Thai Fish Curry
|Fish||1 Pound, cleaned, washed and cut into 1" pieces (500 Gram)|
|Green curry paste/Red curry paste||6 Tablespoon (Use Less If You Like The Curry Mild)|
|Coconut milk||4 Cup (64 tbs) (Use Ready Made)|
|Fish sauce/Soya sauce||2 Tablespoon|
|Lemon leaves||4 (Or Nimbu Ke Patte)|
|Salt||1 Teaspoon (Or Use According To Taste)|
|Brown sugar||2 Teaspoon|
|Basil leaves/1 teaspoon dry basil||1⁄2 Cup (8 tbs), shredded|
|Fresh basil leaves/1 teaspoon dry basil||1⁄2 Cup (8 tbs), shredded|
|Sliced chilies||4 (Green Or Red)|
|Chilies||4 , sliced (Use Either Green Or Red Variety)|
1. Heat 3 tbsp oil. Add curry paste. Fry for 2 minutes on low heat.
2. Add 1/2 cup coconut milk.
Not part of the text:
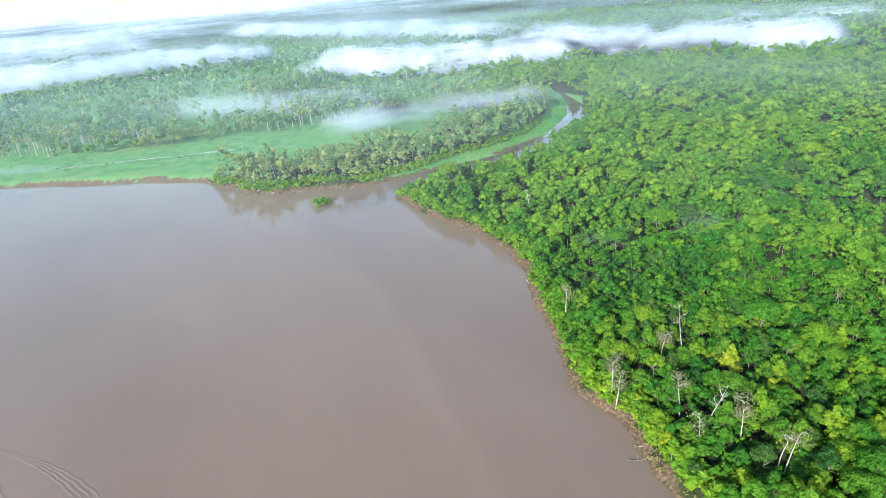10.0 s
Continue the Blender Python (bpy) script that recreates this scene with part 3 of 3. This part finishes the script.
def clumps(n_models, blades, height, spread, size, corners=4):
    """Tufts of upright leaning blades."""
    out = []
    for _ in range(n_models):
        a = RNG.uniform(0, 6.283, blades)
        r = RNG.uniform(0.05, spread, blades)
        c = np.stack([r * np.cos(a), r * np.sin(a), RNG.uniform(0.45, 1.0, blades) * height], 1)
        nrm = np.stack([np.cos(a) * 0.8, np.sin(a) * 0.8, np.full(blades, 0.8)], 1) + RNG.normal(size=(blades, 3)) * 0.22
        out.append(sprays(c, nrm, size * RNG.uniform(0.7, 1.3, blades), 0.3, 0.5, corners))
    return out


# low growth that hangs over the banks
sx, sy, sz, smain, sd, sdry, srng = places(1.75, 60, 560, 8, -1.7)
w = (smain < 9) & (smain > np.where(sy < 340, 0.3 + 2.6 * waves(sx, sy, 14, 3, 98), 0.3)) & ~((sx > 116) & (sx < 146) & (sy > 380) & (sy < 410) & (smain < 6)) & (srng.uniform(size=len(sx)) < 0.8) & (waves(sx, sy, 16, 2, 88) > 0.14 + 0.2 * step(smain, 5, 1.0))
shrub_models = crowns(8, 34, 0.6, 1.8, 4.4, (1.0, 2.0), 0.9, (3, 4))
stand("bank_shrubs", (sx[w], sy[w], sz[w]), shrub_models, M_LEAF_FAR, 0.85 + 0.06 * smain[w], np.clip(tones(sx[w], sy[w], srng) + 0.22, 0, 0.97),
      "tangle of light green shrubs and creepers over the river bank", corners=3)
w = (smain >= 6) & (sd < 400) & (inside_by(sx, sy, EAST) > 0) & (srng.uniform(size=len(sx)) < np.where(smain < 22, 0.16, np.where(sd < 230, 0.15, 0.05)))
under_models = crowns(8, 40, 0.8, 3.5, 7.5, (1.6, 2.8), 0.95, (4, 5))
# tone cut to 0.55: the shade of the canopy gaps put into the leaves
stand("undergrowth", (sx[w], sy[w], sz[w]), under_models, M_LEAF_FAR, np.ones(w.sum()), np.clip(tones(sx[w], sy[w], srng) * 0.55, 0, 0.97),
      "dense green undergrowth filling gaps between rainforest trees, its colour darkened for shade", corners=3)
brown = (smain > 0.2) & (smain < 2.4 + 3.2 * step(waves(sx, sy, 20, 2, 96), 0.45, 0.62)) & (srng.uniform(size=len(sx)) < 0.42)
stand("dead_brush", (sx[brown], sy[brown], sz[brown]), clumps(6, 12, 1.4, 1.1, 0.7, 3), M_WEED, np.ones(brown.sum()), srng.uniform(0.3, 1.0, brown.sum()),
      "brown dead brush and hanging roots on the eroded bank", corners=3)
# ---- the bar: grass, weeds, pools and driftwood ----
def scatter(spacing, x0, x1, y0, y1, seed):
    rng = np.random.default_rng(seed)
    x, y = (a.ravel() for a in np.meshgrid(np.arange(x0, x1, spacing), np.arange(y0, y1, spacing)))
    return x + rng.uniform(-0.5, 0.5, len(x)) * spacing, y + rng.uniform(-0.5, 0.5, len(y)) * spacing, rng


x, y, rng = scatter(0.8, -330, -90, 105, 352, 11)
keep = (inside_by(x, y, GRASSLAND) > 0.3) & (x > -0.85 * y - 45)
x, y = x[keep], y[keep]
z, _, _, g, _, _, _ = land(x, y)
w = (g > 0.3) & (rng.uniform(size=len(x)) > 0.3 * step(waves(x, y, 26, 3, 51), 0.58, 0.68))
x, y, z = x[w], y[w], z[w]
strip = np.sin((x * 0.62 + y * 0.78 + waves(x, y, 40, 2, 53) * 14) * 0.55)
tone = np.clip(0.12 + 0.42 * step(y, 165, 240) + (waves(x, y, 48, 3, 52) - 0.45) * 1.5 + strip * 0.07 + rng.normal(0, 0.045, len(x)), 0, 1)
furrow = np.maximum(step(np.abs(g[w] - 9 + waves(x, y, 30, 2, 91) * 3), 1.3, 0.4), step(np.abs(g[w] - 17 + waves(x, y, 30, 2, 92) * 5), 1.3, 0.4)) * step(y, 205, 235) * step(y, 330, 300)
swirl = step(np.abs(waves(x + y * 0.4, y, 55, 2, 93) - 0.5), 0.022, 0.008)
grow = np.clip(0.65 + (waves(x, y, 30, 3, 54) - 0.5) * 1.2 + strip * 0.12, 0.62, 1.4) * (1 - 0.45 * np.maximum(furrow, swirl))
tone = np.clip(tone - 0.3 * np.maximum(furrow, swirl) + 0.35 * step(waves(x, y, 38, 3, 94), 0.60, 0.74) - 0.3 * step(y, 285, 330) * step(x, -190, -230), 0, 0.88)
tuft = clumps(14, 8, 1.1, 0.55, 0.6, 3)
stand("tall_grass", (x, y, z), tuft, M_GRASS, grow, tone, "lush bright green tall grass on the river bar", corners=3)

x, y, rng = scatter(0.72, -130, -60, 100, 215, 12)
z, _, bar, g, _, _, _ = land(x, y)
dryness = waves(x, y, 18, 3, 57)
torn = (waves(x, y, 16, 4, 59) - 0.5) * 1.1
zone = np.maximum(step(np.hypot((x + 89) / 19, (y - 136) / 27) + torn, 1.2, 0.75), step(np.hypot((x + 107) / 13, (y - 178) / 19) + torn, 1.2, 0.65))
w = (bar > 5) & (g < -0.6) & (rng.uniform(size=len(x)) < 1.1 * zone * step(dryness, 0.28, 0.44))
stand("dry_weeds", (x[w], y[w], z[w]), clumps(8, 6, 0.6, 0.5, 0.55), M_WEED, np.full(w.sum(), 0.9), rng.uniform(0, 1, w.sum()),
      "withered yellow-brown weeds on the drying mud")
lush = (bar > 3) & (g < -0.6) & (rng.uniform(size=len(x)) < 0.75 * step(waves(x, y, 13, 3, 58), 0.56, 0.66) * np.maximum(zone, step(np.hypot((x + 80) / 9, (y - 137) / 16), 1.2, 0.8)))
stand("young_weeds", (x[lush], y[lush], z[lush]), clumps(6, 6, 0.6, 0.45, 0.5), M_GRASS, np.full(lush.sum(), 0.8), rng.uniform(0.2, 0.6, lush.sum()),
      "patches of fresh green weeds sprouting from mud")
x, y, rng = scatter(1.2, -225, -100, 285, 460, 13)
z, _, bar, g, _, _, masks = land(x, y)
w = (rng.uniform(size=len(x)) < masks["grass"] * 1.5) & (g < -1) & (bar > 0.6) & (rng.uniform(size=len(x)) < 0.85)
stand("young_weeds", (x[w], y[w], z[w]), clumps(6, 7, 0.6, 0.55, 0.6), M_GRASS, np.full(w.sum(), 0.7), np.clip(rng.uniform(0.2, 0.7, w.sum()) + 0.3 * (x[w] < -195), 0, 1),
      "fresh green weeds along the edge of the mud bar")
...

Mix well. Add fish, fish sauce, lemon leaves, salt and sugar. Cook till nearly dry and fragrant.
3. Add the rest of the coconut milk, adding enough to get a thin curry. Give it one boil. Add basil. Cook for 3-4 minutes, till fish is done. Check salt and add more if needed.
4. Garnish with sliced chillies and serve hot with steamed/boiled rice.